With respect to unequal treatment of siblings, two recent cases have further entrenched the notion that gifts made to a child by a parent prior to death are a legitimate consideration in both the parent leaving a smaller share to that child through the Will, and to the courts refusing to vary such a Will if the child advances a claim under the Wills Variation Act. Both Doucette v. McInnes(2009 BCCA) and Gould v. Royal Trust Corporation of Canada (2009 BCSC) elevate the importance of gifts made during a deceased’s lifetime beyond previous cases. In Gould, this is particularly significant due to the fact that the daughter who sought to vary her mother’s Will was physically disabled and had not been gainfully employed for a lengthy period of time prior to her mother’s death. Traditionally, these would be factors that could indicate financial need on the part of the daughter, sufficient to increase her mother’s moral obligation to provide for her.

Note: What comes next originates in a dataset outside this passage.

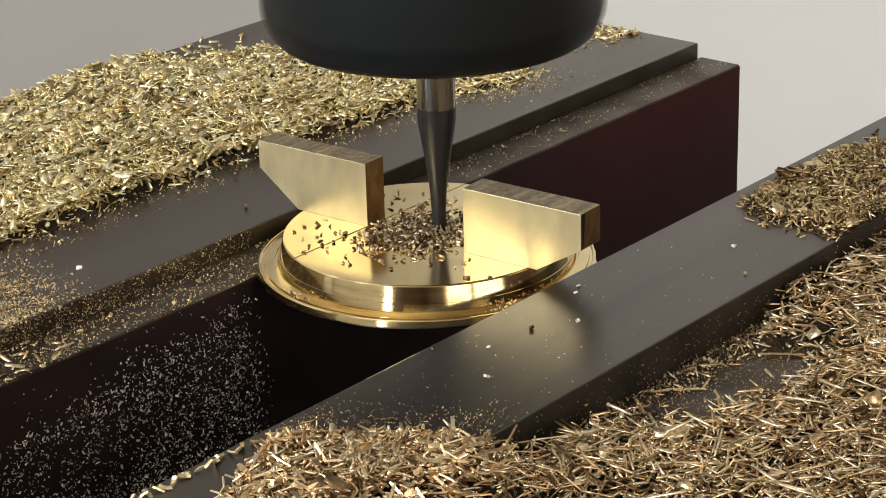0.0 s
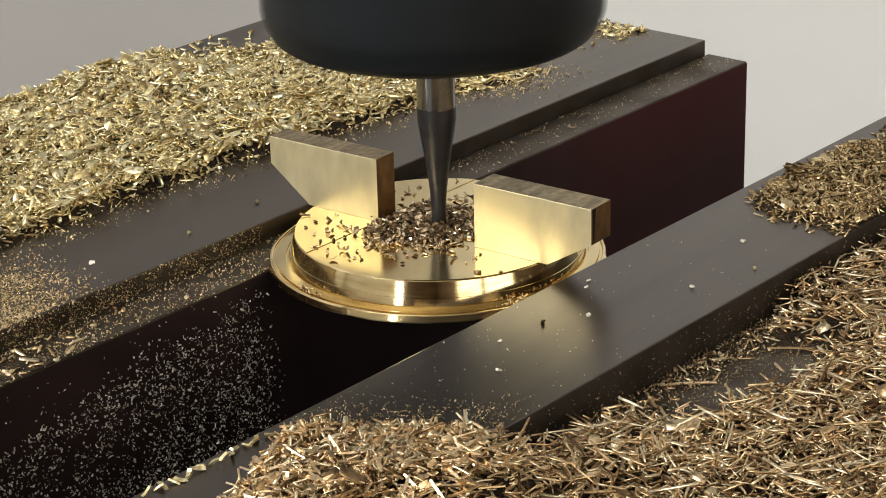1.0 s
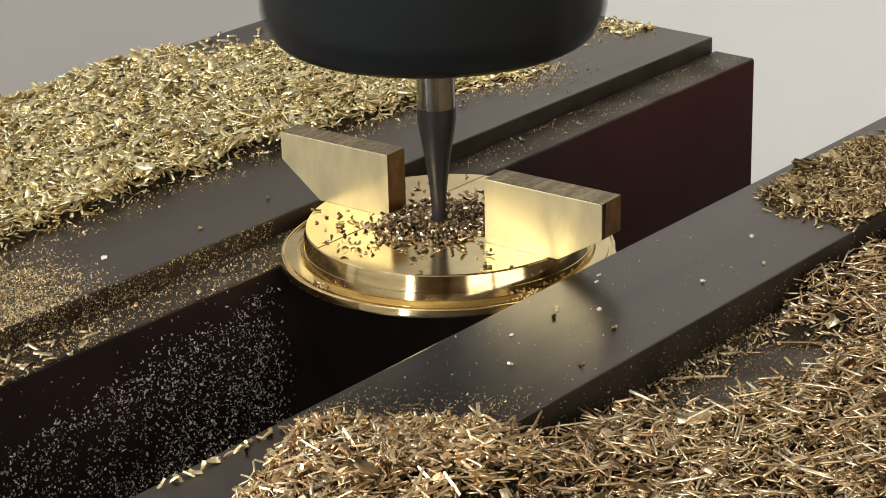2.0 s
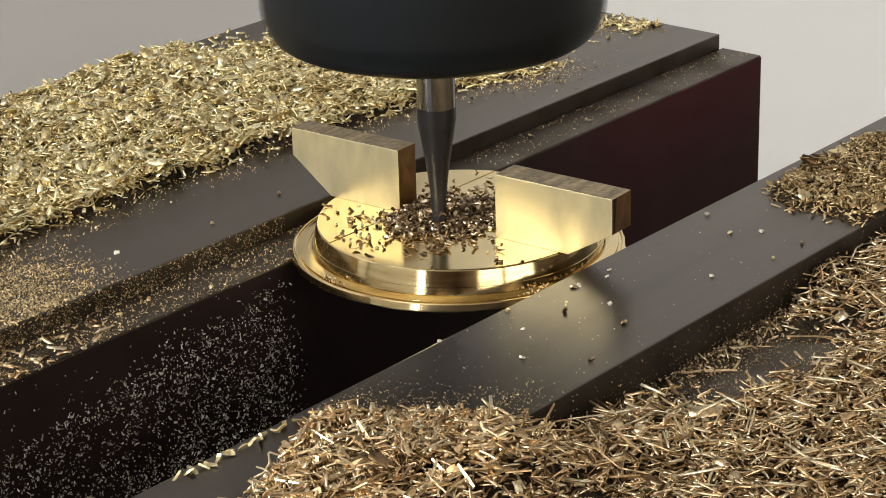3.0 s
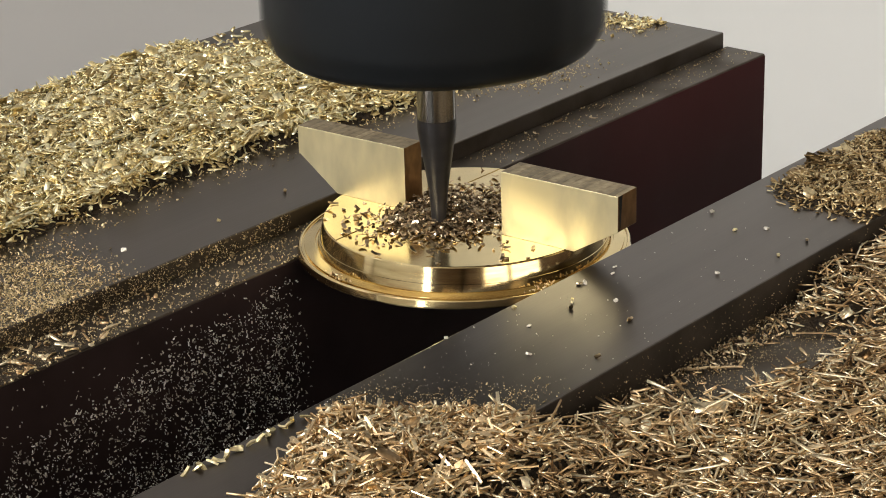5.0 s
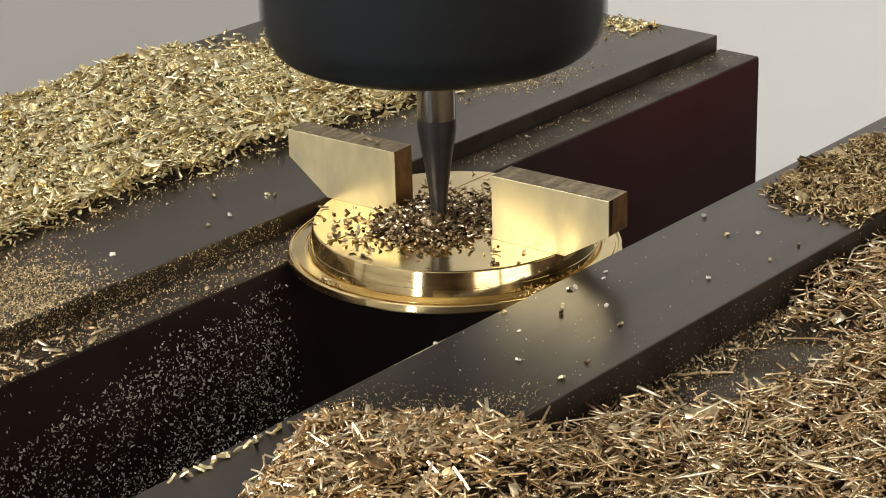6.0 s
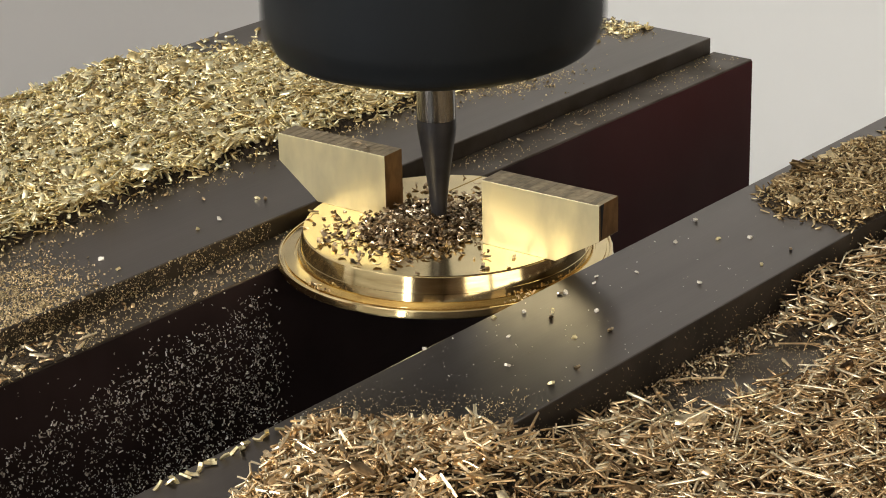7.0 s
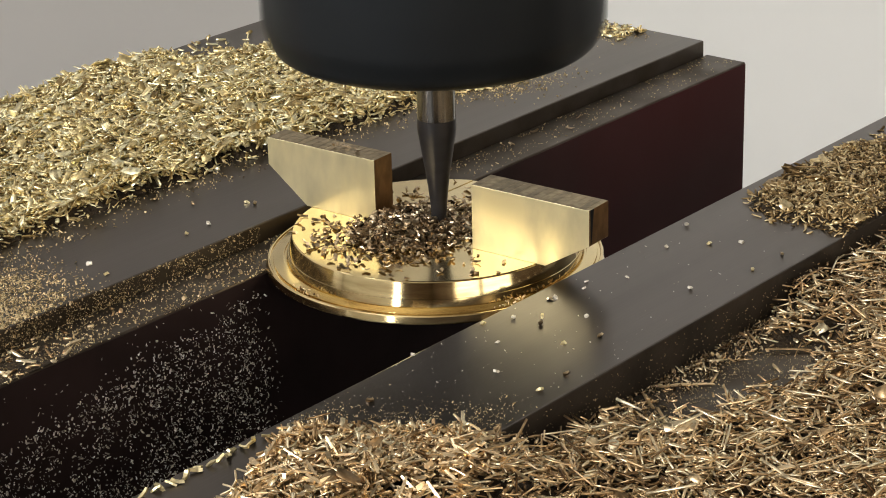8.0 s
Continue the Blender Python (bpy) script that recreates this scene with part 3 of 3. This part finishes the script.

The Court found though, that in part due to a gift of valuable property to the daughter during her mother’s lifetime, any modification of the Will resulting in an equal division of the mother’s remaining assets would in fact have resulted in an inequitable surplus inheritance by the daughter, to the detriment of her sibling.
Both of these cases also addressed issues relating to estrangement and difficult family relationships, which are unfortunately common in this field of law. If you have questions about advance gifts you have given or received, or about providing for the additional needs of one child over another, qualified legal advice is imperative to ensuring your wishes are carried out after your death.